Irish software firm Mapflow has been awarded a six-figure contract with the European Space Agency to assess the feasibility of a new ‘distance-based’ electronic tolling system for Europe’s roads.
The proposed system would use satellite-based tracking linked to a black box in every vehicle, with the owner of the vehicle remotely billed according to specific road use, time of the day and distance travelled. Such a standardised Europe-wide system would facilitate more flexible tolling, where road users are charged according to use.
The European Union is searching for an efficient means to fund the remaining €350bn required to complete the pan-European road infrastructure. Road pricing is at the heart of the EU’s plans. “Distance travelled is already used when calculating charges for rail, sea and air transport; it is inevitable that road users will pay along a similar pay-for-use structure, particularly at peak times,” commented Richard Bryce, CEO of Mapflow, whose customers include O2, Vodafone, BT, Transco and the AA.
In April the European Commission published a proposal that all EU vehicles will pay road tolls electronically. In the first phase, electronic tolling for heavy goods vehicles would be introduced next year. The second phase would see electronic tolling implemented for all vehicles by 2010.

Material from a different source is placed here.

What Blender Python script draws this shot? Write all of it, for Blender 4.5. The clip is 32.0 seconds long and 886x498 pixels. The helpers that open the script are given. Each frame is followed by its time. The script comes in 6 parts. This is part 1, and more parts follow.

The insurance industry is also assessing the same satellite technology to permit drivers to be charged for motor insurance on a ‘pay for use’ basis. Norwich Union in the UK recently announced details of its plans for a pilot scheme where premiums will be based on distance travelled. The initial pilot is expected to cover five thousand vehicles. Other companies such as AXA already provide schemes that use satellite technology to monitor driver behaviour and manage associated premium levels.
“It is inevitable that the vehicles of tomorrow will be capturing and communicating information about each journey undertaken for the purpose of tolling,” said Bryce. “Germany is already adopting a satellite-based approach, scheduled to roll out later this year. This early commercial vehicle initiative may yet become a benchmark for the rest of Europe.”